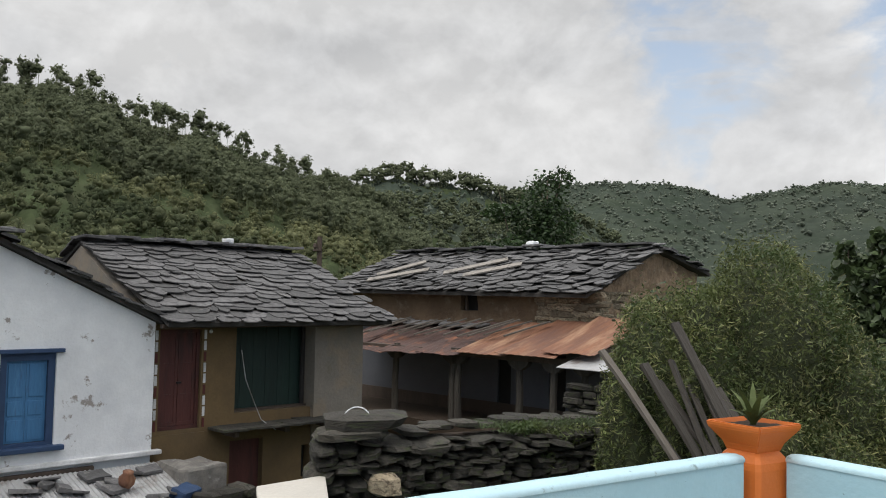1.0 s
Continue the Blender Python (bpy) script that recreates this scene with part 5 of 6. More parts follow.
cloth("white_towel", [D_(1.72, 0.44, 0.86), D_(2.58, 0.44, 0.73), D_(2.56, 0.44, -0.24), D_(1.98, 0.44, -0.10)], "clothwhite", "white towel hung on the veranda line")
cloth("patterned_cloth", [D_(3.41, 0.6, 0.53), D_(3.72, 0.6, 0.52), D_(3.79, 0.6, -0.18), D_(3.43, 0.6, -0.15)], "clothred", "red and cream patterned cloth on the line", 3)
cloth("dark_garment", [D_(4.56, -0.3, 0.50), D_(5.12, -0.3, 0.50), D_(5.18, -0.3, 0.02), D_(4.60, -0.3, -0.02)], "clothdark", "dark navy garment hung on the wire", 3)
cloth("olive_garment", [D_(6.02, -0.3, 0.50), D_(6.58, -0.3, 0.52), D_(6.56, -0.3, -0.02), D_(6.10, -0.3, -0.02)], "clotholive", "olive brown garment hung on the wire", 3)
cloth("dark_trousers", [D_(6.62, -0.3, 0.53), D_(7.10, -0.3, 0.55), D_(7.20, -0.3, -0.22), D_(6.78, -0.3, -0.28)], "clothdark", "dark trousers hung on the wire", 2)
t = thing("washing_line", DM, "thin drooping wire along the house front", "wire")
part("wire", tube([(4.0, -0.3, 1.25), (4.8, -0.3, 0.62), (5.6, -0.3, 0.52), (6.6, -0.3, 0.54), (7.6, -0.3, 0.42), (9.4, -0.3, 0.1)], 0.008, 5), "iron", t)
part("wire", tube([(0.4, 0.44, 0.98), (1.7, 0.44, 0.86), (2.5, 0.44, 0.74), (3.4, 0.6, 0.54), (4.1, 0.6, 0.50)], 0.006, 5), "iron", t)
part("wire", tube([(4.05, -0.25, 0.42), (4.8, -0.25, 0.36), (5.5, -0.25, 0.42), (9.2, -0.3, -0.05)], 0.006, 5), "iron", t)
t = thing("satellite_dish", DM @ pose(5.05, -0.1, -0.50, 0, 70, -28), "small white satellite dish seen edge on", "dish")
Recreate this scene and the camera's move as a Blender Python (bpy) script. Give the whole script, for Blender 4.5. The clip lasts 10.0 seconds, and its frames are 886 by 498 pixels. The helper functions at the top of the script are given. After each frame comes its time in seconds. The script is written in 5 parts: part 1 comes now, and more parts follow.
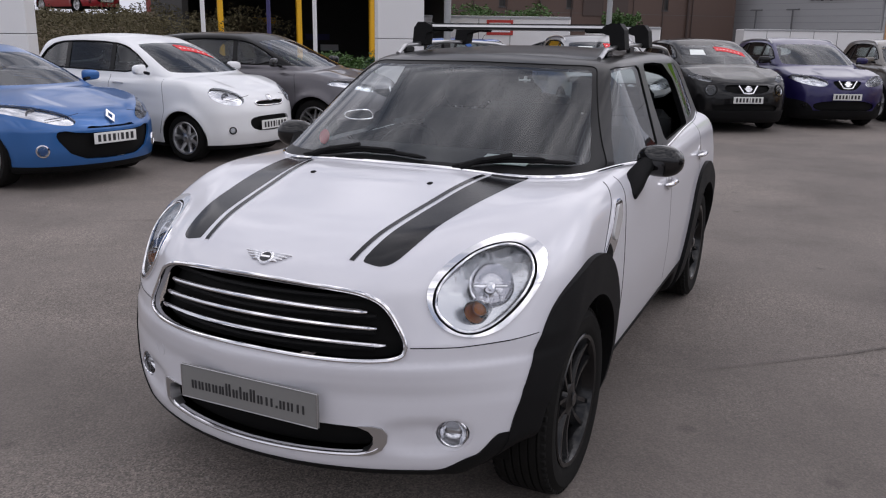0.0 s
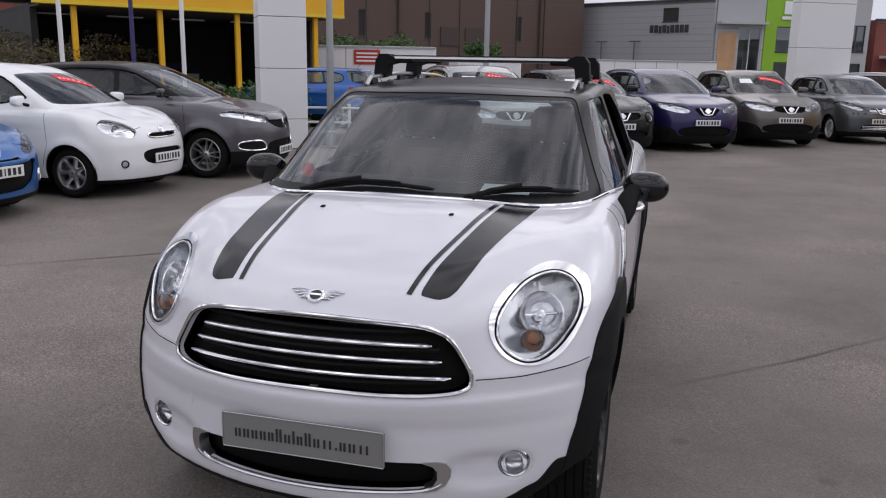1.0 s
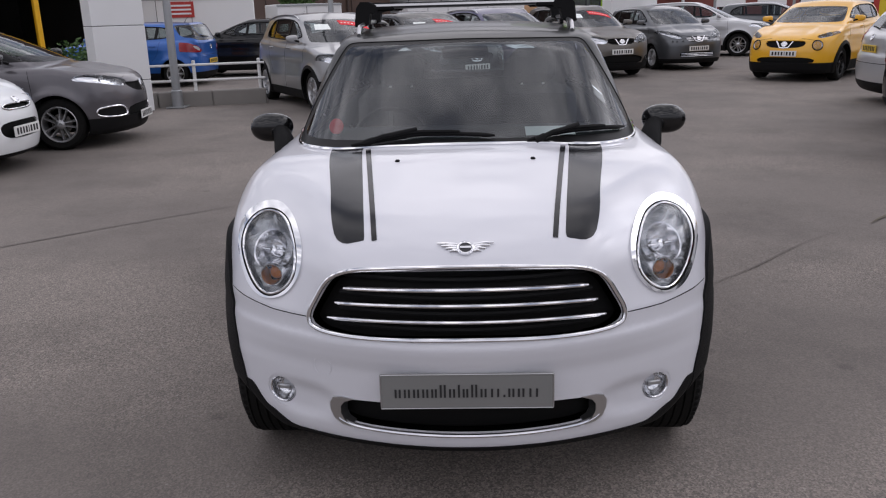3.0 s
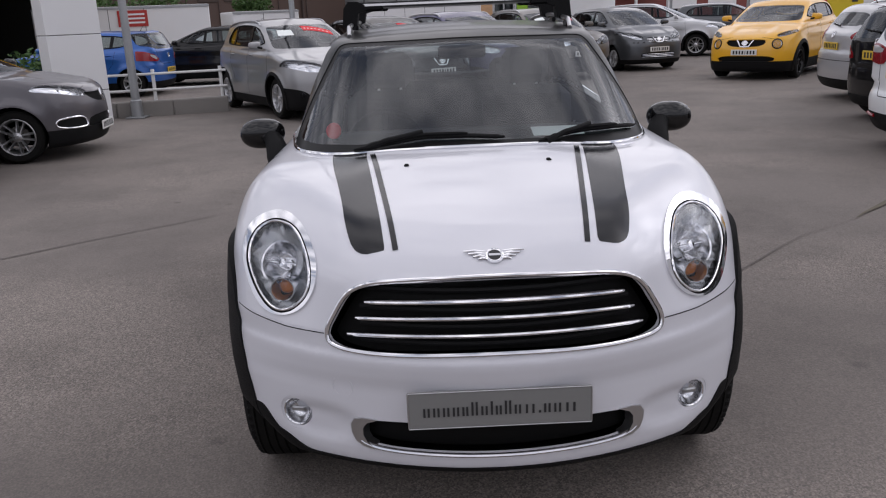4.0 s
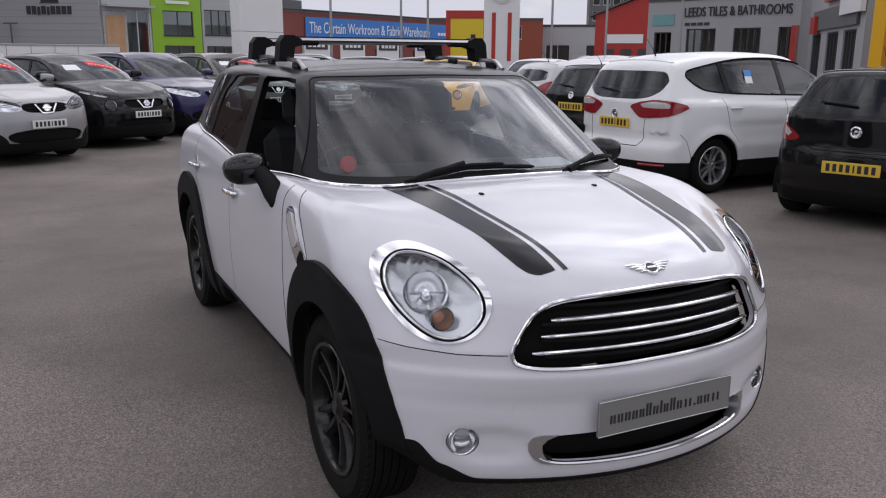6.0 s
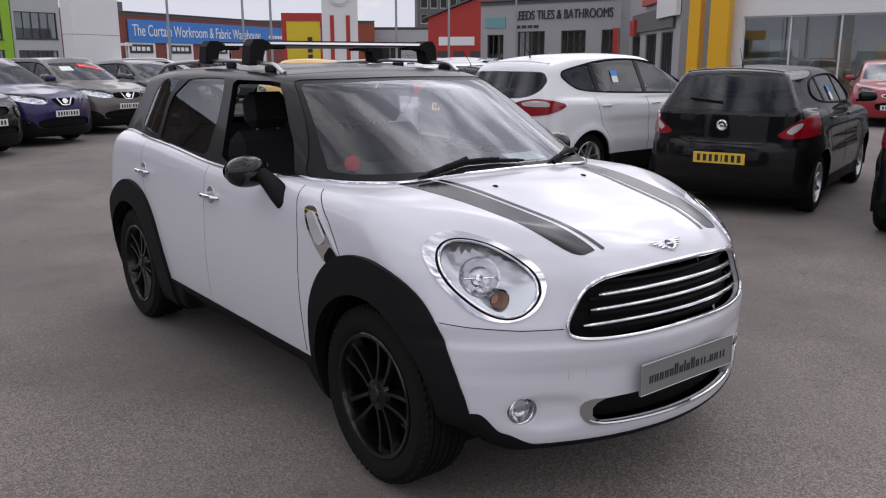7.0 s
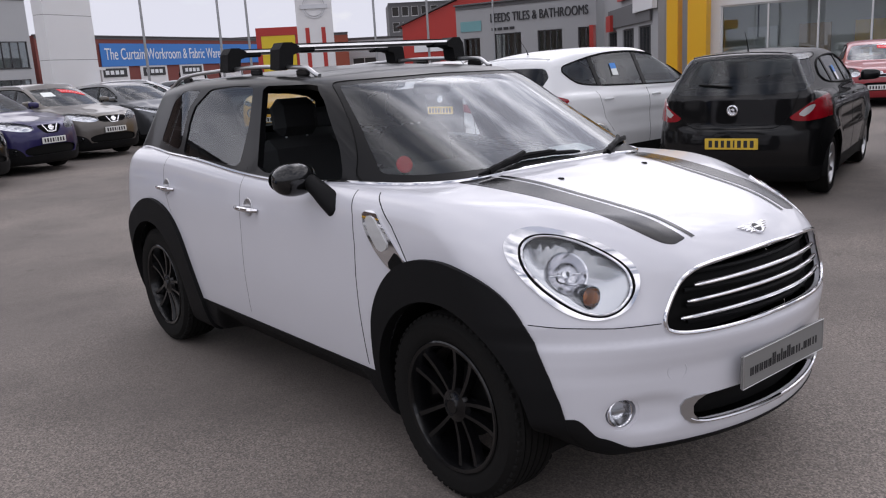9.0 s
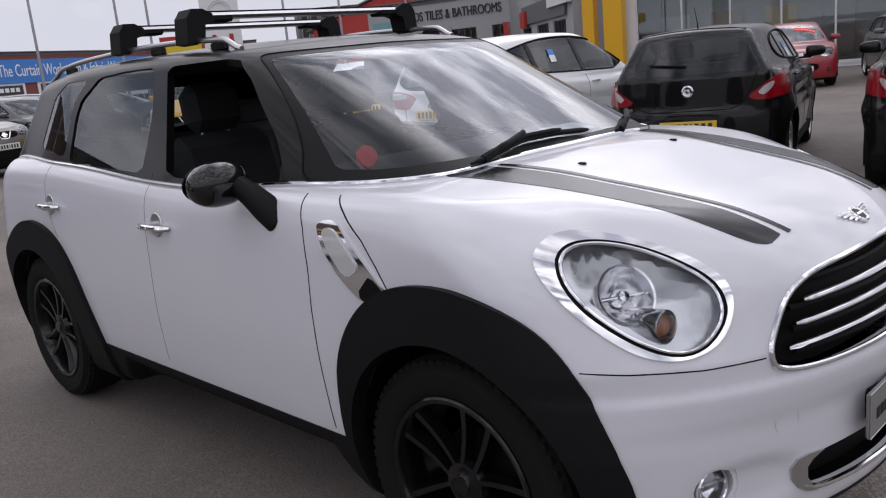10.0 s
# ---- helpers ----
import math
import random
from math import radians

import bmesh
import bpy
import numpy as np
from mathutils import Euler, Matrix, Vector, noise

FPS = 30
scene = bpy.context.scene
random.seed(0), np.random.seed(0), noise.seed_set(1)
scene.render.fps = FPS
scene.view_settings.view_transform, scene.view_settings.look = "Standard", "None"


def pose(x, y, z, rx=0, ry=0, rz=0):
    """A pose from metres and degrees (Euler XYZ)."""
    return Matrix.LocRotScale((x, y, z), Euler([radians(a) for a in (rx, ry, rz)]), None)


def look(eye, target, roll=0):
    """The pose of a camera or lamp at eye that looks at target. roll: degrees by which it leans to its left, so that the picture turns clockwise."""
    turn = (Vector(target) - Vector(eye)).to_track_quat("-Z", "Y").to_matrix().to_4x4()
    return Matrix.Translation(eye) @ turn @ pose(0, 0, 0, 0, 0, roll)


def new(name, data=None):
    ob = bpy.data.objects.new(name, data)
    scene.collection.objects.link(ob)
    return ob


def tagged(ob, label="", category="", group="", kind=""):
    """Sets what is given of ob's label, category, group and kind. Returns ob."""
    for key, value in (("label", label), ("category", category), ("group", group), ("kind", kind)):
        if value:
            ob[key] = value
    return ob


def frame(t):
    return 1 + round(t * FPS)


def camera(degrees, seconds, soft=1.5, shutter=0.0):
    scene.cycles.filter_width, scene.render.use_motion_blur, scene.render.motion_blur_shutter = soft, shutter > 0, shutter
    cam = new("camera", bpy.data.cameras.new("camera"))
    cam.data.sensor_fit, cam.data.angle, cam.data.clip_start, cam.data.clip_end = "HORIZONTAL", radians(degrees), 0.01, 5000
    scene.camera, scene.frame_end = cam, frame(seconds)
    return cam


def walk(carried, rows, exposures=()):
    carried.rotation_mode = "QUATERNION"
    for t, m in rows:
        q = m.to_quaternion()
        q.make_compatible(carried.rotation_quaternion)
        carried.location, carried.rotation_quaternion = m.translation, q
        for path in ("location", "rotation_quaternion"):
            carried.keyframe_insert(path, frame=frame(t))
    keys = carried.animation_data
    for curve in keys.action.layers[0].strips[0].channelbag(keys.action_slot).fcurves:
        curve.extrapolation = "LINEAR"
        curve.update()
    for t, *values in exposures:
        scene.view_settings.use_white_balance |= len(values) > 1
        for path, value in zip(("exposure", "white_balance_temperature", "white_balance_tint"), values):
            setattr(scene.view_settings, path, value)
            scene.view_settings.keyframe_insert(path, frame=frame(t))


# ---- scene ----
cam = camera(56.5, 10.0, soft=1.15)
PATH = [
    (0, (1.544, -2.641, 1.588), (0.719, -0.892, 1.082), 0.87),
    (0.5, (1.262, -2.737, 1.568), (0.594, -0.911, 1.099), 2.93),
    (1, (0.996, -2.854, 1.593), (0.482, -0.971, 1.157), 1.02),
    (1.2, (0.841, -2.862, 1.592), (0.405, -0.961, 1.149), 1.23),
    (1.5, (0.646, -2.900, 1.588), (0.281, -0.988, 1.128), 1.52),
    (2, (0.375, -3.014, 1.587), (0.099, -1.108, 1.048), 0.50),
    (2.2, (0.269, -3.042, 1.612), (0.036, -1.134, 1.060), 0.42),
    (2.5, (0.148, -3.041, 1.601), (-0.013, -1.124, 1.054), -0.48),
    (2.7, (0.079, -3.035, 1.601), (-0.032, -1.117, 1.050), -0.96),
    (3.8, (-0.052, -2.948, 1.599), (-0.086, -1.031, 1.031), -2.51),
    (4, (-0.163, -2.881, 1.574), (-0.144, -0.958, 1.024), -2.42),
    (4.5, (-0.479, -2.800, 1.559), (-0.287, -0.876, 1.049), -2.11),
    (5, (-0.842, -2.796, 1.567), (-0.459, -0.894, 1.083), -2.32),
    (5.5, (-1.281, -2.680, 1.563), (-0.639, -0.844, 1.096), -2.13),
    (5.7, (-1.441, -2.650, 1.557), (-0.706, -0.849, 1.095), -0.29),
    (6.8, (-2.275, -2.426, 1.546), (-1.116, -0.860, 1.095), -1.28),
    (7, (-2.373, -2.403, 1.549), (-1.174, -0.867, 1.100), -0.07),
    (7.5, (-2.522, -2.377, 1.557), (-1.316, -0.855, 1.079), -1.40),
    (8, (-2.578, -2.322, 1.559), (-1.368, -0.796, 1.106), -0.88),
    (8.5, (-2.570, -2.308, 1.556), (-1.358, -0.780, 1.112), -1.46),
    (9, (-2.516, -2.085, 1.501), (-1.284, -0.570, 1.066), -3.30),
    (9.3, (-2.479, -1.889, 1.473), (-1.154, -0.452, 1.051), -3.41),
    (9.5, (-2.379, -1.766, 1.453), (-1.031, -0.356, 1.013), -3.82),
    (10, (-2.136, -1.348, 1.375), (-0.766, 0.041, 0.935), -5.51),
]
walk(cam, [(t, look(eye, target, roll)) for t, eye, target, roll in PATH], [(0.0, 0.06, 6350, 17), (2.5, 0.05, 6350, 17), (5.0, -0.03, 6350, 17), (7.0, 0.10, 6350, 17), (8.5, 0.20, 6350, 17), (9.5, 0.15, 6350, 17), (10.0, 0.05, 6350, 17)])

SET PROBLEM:
Transcribe every entry word for word, but omit the pictures.

RESULT FOR THIS TASK:
1.0 s
Continue the Blender Python (bpy) script that recreates this scene with part 5 of 6. More parts follow.
cloth("white_towel", [D_(1.72, 0.44, 0.86), D_(2.58, 0.44, 0.73), D_(2.56, 0.44, -0.24), D_(1.98, 0.44, -0.10)], "clothwhite", "white towel hung on the veranda line")
cloth("patterned_cloth", [D_(3.41, 0.6, 0.53), D_(3.72, 0.6, 0.52), D_(3.79, 0.6, -0.18), D_(3.43, 0.6, -0.15)], "clothred", "red and cream patterned cloth on the line", 3)
cloth("dark_garment", [D_(4.56, -0.3, 0.50), D_(5.12, -0.3, 0.50), D_(5.18, -0.3, 0.02), D_(4.60, -0.3, -0.02)], "clothdark", "dark navy garment hung on the wire", 3)
cloth("olive_garment", [D_(6.02, -0.3, 0.50), D_(6.58, -0.3, 0.52), D_(6.56, -0.3, -0.02), D_(6.10, -0.3, -0.02)], "clotholive", "olive brown garment hung on the wire", 3)
cloth("dark_trousers", [D_(6.62, -0.3, 0.53), D_(7.10, -0.3, 0.55), D_(7.20, -0.3, -0.22), D_(6.78, -0.3, -0.28)], "clothdark", "dark trousers hung on the wire", 2)
t = thing("washing_line", DM, "thin drooping wire along the house front", "wire")
part("wire", tube([(4.0, -0.3, 1.25), (4.8, -0.3, 0.62), (5.6, -0.3, 0.52), (6.6, -0.3, 0.54), (7.6, -0.3, 0.42), (9.4, -0.3, 0.1)], 0.008, 5), "iron", t)
part("wire", tube([(0.4, 0.44, 0.98), (1.7, 0.44, 0.86), (2.5, 0.44, 0.74), (3.4, 0.6, 0.54), (4.1, 0.6, 0.50)], 0.006, 5), "iron", t)
part("wire", tube([(4.05, -0.25, 0.42), (4.8, -0.25, 0.36), (5.5, -0.25, 0.42), (9.2, -0.3, -0.05)], 0.006, 5), "iron", t)
t = thing("satellite_dish", DM @ pose(5.05, -0.1, -0.50, 0, 70, -28), "small white satellite dish seen edge on", "dish")
Recreate this scene and the camera's move as a Blender Python (bpy) script. Give the whole script, for Blender 4.5. The clip lasts 10.0 seconds, and its frames are 886 by 498 pixels. The helper functions at the top of the script are given. After each frame comes its time in seconds. The script is written in 5 parts: part 1 comes now, and more parts follow.
0.0 s
1.0 s
3.0 s
4.0 s
6.0 s
7.0 s
9.0 s
10.0 s
# ---- helpers ----
import math
import random
from math import radians

import bmesh
import bpy
import numpy as np
from mathutils import Euler, Matrix, Vector, noise

FPS = 30
scene = bpy.context.scene
random.seed(0), np.random.seed(0), noise.seed_set(1)
scene.render.fps = FPS
scene.view_settings.view_transform, scene.view_settings.look = "Standard", "None"


def pose(x, y, z, rx=0, ry=0, rz=0):
    """A pose from metres and degrees (Euler XYZ)."""
    return Matrix.LocRotScale((x, y, z), Euler([radians(a) for a in (rx, ry, rz)]), None)


def look(eye, target, roll=0):
    """The pose of a camera or lamp at eye that looks at target. roll: degrees by which it leans to its left, so that the picture turns clockwise."""
    turn = (Vector(target) - Vector(eye)).to_track_quat("-Z", "Y").to_matrix().to_4x4()
    return Matrix.Translation(eye) @ turn @ pose(0, 0, 0, 0, 0, roll)


def new(name, data=None):
    ob = bpy.data.objects.new(name, data)
    scene.collection.objects.link(ob)
    return ob


def tagged(ob, label="", category="", group="", kind=""):
    """Sets what is given of ob's label, category, group and kind. Returns ob."""
    for key, value in (("label", label), ("category", category), ("group", group), ("kind", kind)):
        if value:
            ob[key] = value
    return ob


def frame(t):
    return 1 + round(t * FPS)


def camera(degrees, seconds, soft=1.5, shutter=0.0):
    scene.cycles.filter_width, scene.render.use_motion_blur, scene.render.motion_blur_shutter = soft, shutter > 0, shutter
    cam = new("camera", bpy.data.cameras.new("camera"))
    cam.data.sensor_fit, cam.data.angle, cam.data.clip_start, cam.data.clip_end = "HORIZONTAL", radians(degrees), 0.01, 5000
    scene.camera, scene.frame_end = cam, frame(seconds)
    return cam


def walk(carried, rows, exposures=()):
    carried.rotation_mode = "QUATERNION"
    for t, m in rows:
        q = m.to_quaternion()
        q.make_compatible(carried.rotation_quaternion)
        carried.location, carried.rotation_quaternion = m.translation, q
        for path in ("location", "rotation_quaternion"):
            carried.keyframe_insert(path, frame=frame(t))
    keys = carried.animation_data
    for curve in keys.action.layers[0].strips[0].channelbag(keys.action_slot).fcurves:
        curve.extrapolation = "LINEAR"
        curve.update()
    for t, *values in exposures:
        scene.view_settings.use_white_balance |= len(values) > 1
        for path, value in zip(("exposure", "white_balance_temperature", "white_balance_tint"), values):
            setattr(scene.view_settings, path, value)
            scene.view_settings.keyframe_insert(path, frame=frame(t))


# ---- scene ----
cam = camera(56.5, 10.0, soft=1.15)
PATH = [
    (0, (1.544, -2.641, 1.588), (0.719, -0.892, 1.082), 0.87),
    (0.5, (1.262, -2.737, 1.568), (0.594, -0.911, 1.099), 2.93),
    (1, (0.996, -2.854, 1.593), (0.482, -0.971, 1.157), 1.02),
    (1.2, (0.841, -2.862, 1.592), (0.405, -0.961, 1.149), 1.23),
    (1.5, (0.646, -2.900, 1.588), (0.281, -0.988, 1.128), 1.52),
    (2, (0.375, -3.014, 1.587), (0.099, -1.108, 1.048), 0.50),
    (2.2, (0.269, -3.042, 1.612), (0.036, -1.134, 1.060), 0.42),
    (2.5, (0.148, -3.041, 1.601), (-0.013, -1.124, 1.054), -0.48),
    (2.7, (0.079, -3.035, 1.601), (-0.032, -1.117, 1.050), -0.96),
    (3.8, (-0.052, -2.948, 1.599), (-0.086, -1.031, 1.031), -2.51),
    (4, (-0.163, -2.881, 1.574), (-0.144, -0.958, 1.024), -2.42),
    (4.5, (-0.479, -2.800, 1.559), (-0.287, -0.876, 1.049), -2.11),
    (5, (-0.842, -2.796, 1.567), (-0.459, -0.894, 1.083), -2.32),
    (5.5, (-1.281, -2.680, 1.563), (-0.639, -0.844, 1.096), -2.13),
    (5.7, (-1.441, -2.650, 1.557), (-0.706, -0.849, 1.095), -0.29),
    (6.8, (-2.275, -2.426, 1.546), (-1.116, -0.860, 1.095), -1.28),
    (7, (-2.373, -2.403, 1.549), (-1.174, -0.867, 1.100), -0.07),
    (7.5, (-2.522, -2.377, 1.557), (-1.316, -0.855, 1.079), -1.40),
    (8, (-2.578, -2.322, 1.559), (-1.368, -0.796, 1.106), -0.88),
    (8.5, (-2.570, -2.308, 1.556), (-1.358, -0.780, 1.112), -1.46),
    (9, (-2.516, -2.085, 1.501), (-1.284, -0.570, 1.066), -3.30),
    (9.3, (-2.479, -1.889, 1.473), (-1.154, -0.452, 1.051), -3.41),
    (9.5, (-2.379, -1.766, 1.453), (-1.031, -0.356, 1.013), -3.82),
    (10, (-2.136, -1.348, 1.375), (-0.766, 0.041, 0.935), -5.51),
]
walk(cam, [(t, look(eye, target, roll)) for t, eye, target, roll in PATH], [(0.0, 0.06, 6350, 17), (2.5, 0.05, 6350, 17), (5.0, -0.03, 6350, 17), (7.0, 0.10, 6350, 17), (8.5, 0.20, 6350, 17), (9.5, 0.15, 6350, 17), (10.0, 0.05, 6350, 17)])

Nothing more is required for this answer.